Duration of the Two Houses
Duration of the Rajya Sabha
Rajya Sabha is like an endless river — it keeps flowing; its members change, but the body never dries up.
It is called a continuing chamber — a permanent body that cannot be dissolved.
Instead, its membership is rotational:
- Every two years, one-third of members retire.
- Their seats are filled by fresh elections or new Presidential nominations.
- A retiring member can be re-elected any number of times.
The Constitution didn’t fix a term for Rajya Sabha members; it left it to Parliament.
So, under the Representation of the People Act, 1951,
the term of office for a Rajya Sabha member is 6 years.
🔹 In the first Rajya Sabha (1952), the retirement order was decided by lottery —
to determine who would retire after 2, 4, and 6 years, thus setting the rotation cycle.
Duration of the Lok Sabha
Unlike Rajya Sabha, the Lok Sabha is not permanent — it’s like a batch of students that must pass out after its term.
- Its normal term = 5 years from the date of its first sitting.
- After that, it automatically dissolves.
However:
- The President can dissolve the Lok Sabha anytime earlier, and this decision cannot be challenged in court.
🔺 Extension During National Emergency
During a National Emergency, Parliament can extend Lok Sabha’s term:
- By one year at a time through law.
- This can continue as long as the Emergency is in force.
- But once Emergency ends, the extension cannot go beyond six months.

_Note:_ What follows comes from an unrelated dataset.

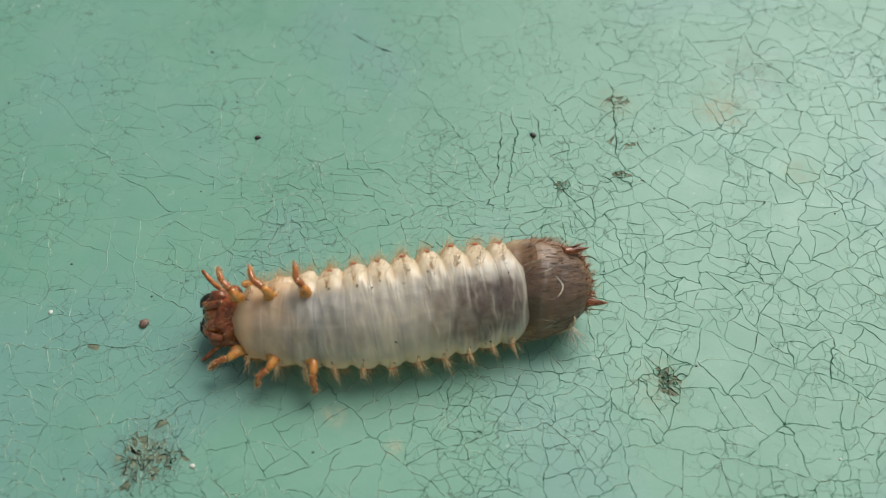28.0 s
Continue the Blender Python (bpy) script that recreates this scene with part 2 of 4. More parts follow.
BLACK = chitin("black_chitin", (0.010, 0.007, 0.006), (0.045, 0.025, 0.016), 0.25, 0.0)
HAIR = chitin("golden_hair", (0.62, 0.33, 0.12), (0.82, 0.54, 0.26), 0.45, 0.0)
GOLD_HAIR = chitin("pale_golden_hair", (0.66, 0.40, 0.18), (0.86, 0.64, 0.36), 0.45, 0.0)
BROWN_HAIR = chitin("brown_hair", (0.035, 0.020, 0.012), (0.15, 0.075, 0.035), 0.45, 0.0)
FOLD = chitin("pale_fold", (0.30, 0.22, 0.16), (0.50, 0.40, 0.30), 0.22, 0.3)
PALE_HAIR = chitin("pale_hair", (0.62, 0.60, 0.48), (0.78, 0.75, 0.62), 0.5, 0.0)
GRAIN = {"white": speckled("pale_grit", (0.55, 0.56, 0.50), (0.82, 0.82, 0.76), 1500.0, 0.5),
         "black": speckled("black_grit", (0.012, 0.012, 0.011), (0.05, 0.045, 0.04), 1500.0, 0.5),
         "brown": speckled("brown_grit", (0.10, 0.055, 0.04), (0.30, 0.20, 0.16), 2200.0, 0.6)}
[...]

So, for instance, during the 1975–77 Emergency, the Lok Sabha’s term was extended.
📘 Summary Table
| House | Nature | Term | Dissolution | Special Provision |
|---|---|---|---|---|
| Rajya Sabha | Permanent body | 6 years (⅓ retires every 2 years) | Cannot be dissolved | Members can be re-elected |
| Lok Sabha | Temporary chamber | 5 years (normal) | Can be dissolved anytime by President | Can be extended during Emergency (1 year at a time) |
🧩 In Essence
- Rajya Sabha gives continuity to the system.
- Lok Sabha gives fresh mandate and democratic legitimacy.
- Together, they balance stability and accountability in India’s parliamentary democracy.